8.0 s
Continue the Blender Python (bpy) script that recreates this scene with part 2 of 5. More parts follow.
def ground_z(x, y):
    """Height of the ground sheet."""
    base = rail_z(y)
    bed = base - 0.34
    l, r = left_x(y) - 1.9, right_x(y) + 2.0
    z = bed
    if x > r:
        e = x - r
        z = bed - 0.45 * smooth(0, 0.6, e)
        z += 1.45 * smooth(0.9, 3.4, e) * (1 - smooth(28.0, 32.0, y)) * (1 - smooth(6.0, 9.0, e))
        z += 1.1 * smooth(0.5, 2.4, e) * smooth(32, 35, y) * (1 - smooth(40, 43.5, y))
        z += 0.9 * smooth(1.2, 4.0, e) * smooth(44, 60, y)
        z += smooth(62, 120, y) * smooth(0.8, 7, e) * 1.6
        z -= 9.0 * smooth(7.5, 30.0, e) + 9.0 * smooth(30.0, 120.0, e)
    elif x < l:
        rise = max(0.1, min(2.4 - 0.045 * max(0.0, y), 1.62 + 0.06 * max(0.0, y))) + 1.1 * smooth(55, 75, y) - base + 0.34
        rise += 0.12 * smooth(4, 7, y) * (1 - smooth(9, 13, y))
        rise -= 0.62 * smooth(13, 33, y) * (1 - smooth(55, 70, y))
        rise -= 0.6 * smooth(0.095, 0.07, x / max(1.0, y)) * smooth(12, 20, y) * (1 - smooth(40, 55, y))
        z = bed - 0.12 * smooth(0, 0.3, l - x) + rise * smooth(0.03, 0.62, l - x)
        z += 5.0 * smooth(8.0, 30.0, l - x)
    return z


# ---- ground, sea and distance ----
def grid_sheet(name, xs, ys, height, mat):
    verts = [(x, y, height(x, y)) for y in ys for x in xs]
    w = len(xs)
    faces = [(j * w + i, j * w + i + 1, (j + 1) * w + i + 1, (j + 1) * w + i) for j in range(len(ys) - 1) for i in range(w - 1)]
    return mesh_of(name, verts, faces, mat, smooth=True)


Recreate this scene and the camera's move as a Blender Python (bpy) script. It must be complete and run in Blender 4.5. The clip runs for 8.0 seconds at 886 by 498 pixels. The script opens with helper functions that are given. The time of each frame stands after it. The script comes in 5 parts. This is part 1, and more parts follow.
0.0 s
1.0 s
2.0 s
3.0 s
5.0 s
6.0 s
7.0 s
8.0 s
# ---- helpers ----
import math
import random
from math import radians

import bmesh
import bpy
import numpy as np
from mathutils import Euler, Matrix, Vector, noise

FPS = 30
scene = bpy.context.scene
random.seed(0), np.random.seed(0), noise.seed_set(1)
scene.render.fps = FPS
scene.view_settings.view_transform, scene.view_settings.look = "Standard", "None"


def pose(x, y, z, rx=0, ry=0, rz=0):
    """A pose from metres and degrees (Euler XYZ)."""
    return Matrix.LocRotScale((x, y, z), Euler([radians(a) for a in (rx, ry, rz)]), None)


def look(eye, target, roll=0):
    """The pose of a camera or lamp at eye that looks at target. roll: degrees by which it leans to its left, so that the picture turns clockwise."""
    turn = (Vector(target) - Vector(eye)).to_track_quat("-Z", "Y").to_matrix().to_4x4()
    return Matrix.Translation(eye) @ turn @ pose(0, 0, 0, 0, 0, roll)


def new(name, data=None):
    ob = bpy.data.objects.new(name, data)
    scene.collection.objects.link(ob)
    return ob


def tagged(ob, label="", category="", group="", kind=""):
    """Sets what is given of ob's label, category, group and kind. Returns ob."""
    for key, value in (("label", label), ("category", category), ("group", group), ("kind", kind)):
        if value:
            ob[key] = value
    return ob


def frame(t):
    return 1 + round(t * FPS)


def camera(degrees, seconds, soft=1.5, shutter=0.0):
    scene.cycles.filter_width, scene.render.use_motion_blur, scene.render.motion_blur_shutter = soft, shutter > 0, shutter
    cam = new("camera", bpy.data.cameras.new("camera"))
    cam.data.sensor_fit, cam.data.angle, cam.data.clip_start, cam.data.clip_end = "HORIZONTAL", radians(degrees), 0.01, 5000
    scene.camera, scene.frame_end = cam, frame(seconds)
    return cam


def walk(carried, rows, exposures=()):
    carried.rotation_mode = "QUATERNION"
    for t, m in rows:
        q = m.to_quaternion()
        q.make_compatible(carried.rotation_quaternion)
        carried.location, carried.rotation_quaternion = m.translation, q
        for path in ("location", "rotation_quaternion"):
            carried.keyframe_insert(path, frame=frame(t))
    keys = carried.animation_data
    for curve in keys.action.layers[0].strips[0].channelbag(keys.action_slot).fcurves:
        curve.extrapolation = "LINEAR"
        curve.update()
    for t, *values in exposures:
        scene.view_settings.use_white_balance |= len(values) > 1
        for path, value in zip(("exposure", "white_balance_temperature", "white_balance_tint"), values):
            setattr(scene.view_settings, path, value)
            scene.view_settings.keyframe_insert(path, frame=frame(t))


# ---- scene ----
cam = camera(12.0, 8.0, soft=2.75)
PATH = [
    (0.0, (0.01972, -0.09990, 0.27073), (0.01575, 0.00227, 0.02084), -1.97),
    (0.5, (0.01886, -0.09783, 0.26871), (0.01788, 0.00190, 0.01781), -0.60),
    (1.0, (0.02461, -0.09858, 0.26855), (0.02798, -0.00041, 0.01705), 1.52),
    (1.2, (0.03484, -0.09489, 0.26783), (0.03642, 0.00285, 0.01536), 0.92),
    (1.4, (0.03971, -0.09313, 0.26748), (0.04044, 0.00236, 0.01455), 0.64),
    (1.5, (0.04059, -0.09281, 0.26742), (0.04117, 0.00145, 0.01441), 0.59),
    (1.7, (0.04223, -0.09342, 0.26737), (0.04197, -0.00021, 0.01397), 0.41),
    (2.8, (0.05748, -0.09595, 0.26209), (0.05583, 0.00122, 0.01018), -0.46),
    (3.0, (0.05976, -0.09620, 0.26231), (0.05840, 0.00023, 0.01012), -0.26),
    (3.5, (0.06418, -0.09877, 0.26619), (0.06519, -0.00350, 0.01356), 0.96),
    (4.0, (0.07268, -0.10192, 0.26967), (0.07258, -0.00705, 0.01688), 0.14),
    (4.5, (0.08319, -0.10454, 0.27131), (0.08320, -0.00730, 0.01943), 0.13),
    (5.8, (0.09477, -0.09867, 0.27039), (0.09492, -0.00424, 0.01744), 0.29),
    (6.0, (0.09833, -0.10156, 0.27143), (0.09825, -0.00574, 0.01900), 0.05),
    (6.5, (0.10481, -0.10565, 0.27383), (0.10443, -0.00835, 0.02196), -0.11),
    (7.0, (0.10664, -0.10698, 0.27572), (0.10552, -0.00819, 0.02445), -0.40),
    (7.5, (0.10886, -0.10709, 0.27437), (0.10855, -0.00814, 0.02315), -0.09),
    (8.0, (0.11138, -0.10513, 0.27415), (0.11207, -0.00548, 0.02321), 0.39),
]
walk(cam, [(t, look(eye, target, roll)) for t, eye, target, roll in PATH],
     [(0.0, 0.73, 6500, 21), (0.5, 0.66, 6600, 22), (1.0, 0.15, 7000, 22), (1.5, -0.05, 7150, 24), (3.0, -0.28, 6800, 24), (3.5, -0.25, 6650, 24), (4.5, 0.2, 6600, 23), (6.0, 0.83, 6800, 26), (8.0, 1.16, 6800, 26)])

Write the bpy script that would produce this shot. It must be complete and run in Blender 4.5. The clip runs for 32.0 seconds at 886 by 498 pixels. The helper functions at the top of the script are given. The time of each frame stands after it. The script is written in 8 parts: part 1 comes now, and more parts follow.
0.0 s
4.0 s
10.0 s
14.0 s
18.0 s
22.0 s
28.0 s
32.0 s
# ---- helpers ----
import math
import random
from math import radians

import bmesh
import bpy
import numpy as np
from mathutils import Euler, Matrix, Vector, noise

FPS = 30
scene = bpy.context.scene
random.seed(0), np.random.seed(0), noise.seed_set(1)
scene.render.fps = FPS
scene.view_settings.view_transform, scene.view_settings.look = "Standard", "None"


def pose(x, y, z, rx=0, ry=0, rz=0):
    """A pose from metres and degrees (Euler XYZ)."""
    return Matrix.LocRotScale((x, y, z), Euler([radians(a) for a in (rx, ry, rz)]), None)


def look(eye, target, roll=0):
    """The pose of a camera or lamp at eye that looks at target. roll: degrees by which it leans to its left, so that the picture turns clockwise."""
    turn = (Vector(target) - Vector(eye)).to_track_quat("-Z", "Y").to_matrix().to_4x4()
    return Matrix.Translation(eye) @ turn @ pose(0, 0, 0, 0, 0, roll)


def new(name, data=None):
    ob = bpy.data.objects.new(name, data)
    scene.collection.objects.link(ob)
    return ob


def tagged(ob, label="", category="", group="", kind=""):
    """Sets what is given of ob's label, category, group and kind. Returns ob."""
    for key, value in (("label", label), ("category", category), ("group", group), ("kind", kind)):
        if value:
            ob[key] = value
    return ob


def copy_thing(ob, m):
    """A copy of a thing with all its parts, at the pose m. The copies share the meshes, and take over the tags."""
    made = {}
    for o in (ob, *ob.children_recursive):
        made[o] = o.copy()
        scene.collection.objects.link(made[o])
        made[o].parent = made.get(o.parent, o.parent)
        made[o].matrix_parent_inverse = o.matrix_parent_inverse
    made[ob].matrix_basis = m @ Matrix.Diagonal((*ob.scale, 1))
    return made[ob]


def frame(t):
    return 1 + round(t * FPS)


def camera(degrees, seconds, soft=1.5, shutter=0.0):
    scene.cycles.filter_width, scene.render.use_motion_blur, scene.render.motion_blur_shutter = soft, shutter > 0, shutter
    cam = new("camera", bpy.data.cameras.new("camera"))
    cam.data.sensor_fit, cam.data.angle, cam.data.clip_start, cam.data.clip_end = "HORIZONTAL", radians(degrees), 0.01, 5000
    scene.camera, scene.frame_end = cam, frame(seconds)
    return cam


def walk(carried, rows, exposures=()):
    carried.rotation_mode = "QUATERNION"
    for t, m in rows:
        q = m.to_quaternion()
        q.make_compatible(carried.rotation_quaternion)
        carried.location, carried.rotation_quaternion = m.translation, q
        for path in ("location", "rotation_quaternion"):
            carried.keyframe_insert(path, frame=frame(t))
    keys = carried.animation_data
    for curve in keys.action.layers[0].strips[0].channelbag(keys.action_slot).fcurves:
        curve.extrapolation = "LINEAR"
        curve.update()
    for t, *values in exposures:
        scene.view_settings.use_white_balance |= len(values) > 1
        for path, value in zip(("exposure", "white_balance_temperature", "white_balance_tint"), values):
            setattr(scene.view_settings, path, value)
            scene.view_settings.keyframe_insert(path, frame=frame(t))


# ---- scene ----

OBJECTIVE: Find "a thing with" in the data above, then repeat that line and all lines after it exactly, ending with the final line.

IN RESPONSE:
    """A copy of a thing with all its parts, at the pose m. The copies share the meshes, and take over the tags."""
    made = {}
    for o in (ob, *ob.children_recursive):
        made[o] = o.copy()
        scene.collection.objects.link(made[o])
        made[o].parent = made.get(o.parent, o.parent)
        made[o].matrix_parent_inverse = o.matrix_parent_inverse
    made[ob].matrix_basis = m @ Matrix.Diagonal((*ob.scale, 1))
    return made[ob]


def frame(t):
    return 1 + round(t * FPS)


def camera(degrees, seconds, soft=1.5, shutter=0.0):
    scene.cycles.filter_width, scene.render.use_motion_blur, scene.render.motion_blur_shutter = soft, shutter > 0, shutter
    cam = new("camera", bpy.data.cameras.new("camera"))
    cam.data.sensor_fit, cam.data.angle, cam.data.clip_start, cam.data.clip_end = "HORIZONTAL", radians(degrees), 0.01, 5000
    scene.camera, scene.frame_end = cam, frame(seconds)
    return cam


def walk(carried, rows, exposures=()):
    carried.rotation_mode = "QUATERNION"
    for t, m in rows:
        q = m.to_quaternion()
        q.make_compatible(carried.rotation_quaternion)
        carried.location, carried.rotation_quaternion = m.translation, q
        for path in ("location", "rotation_quaternion"):
            carried.keyframe_insert(path, frame=frame(t))
    keys = carried.animation_data
    for curve in keys.action.layers[0].strips[0].channelbag(keys.action_slot).fcurves:
        curve.extrapolation = "LINEAR"
        curve.update()
    for t, *values in exposures:
        scene.view_settings.use_white_balance |= len(values) > 1
        for path, value in zip(("exposure", "white_balance_temperature", "white_balance_tint"), values):
            setattr(scene.view_settings, path, value)
            scene.view_settings.keyframe_insert(path, frame=frame(t))


# ---- scene ----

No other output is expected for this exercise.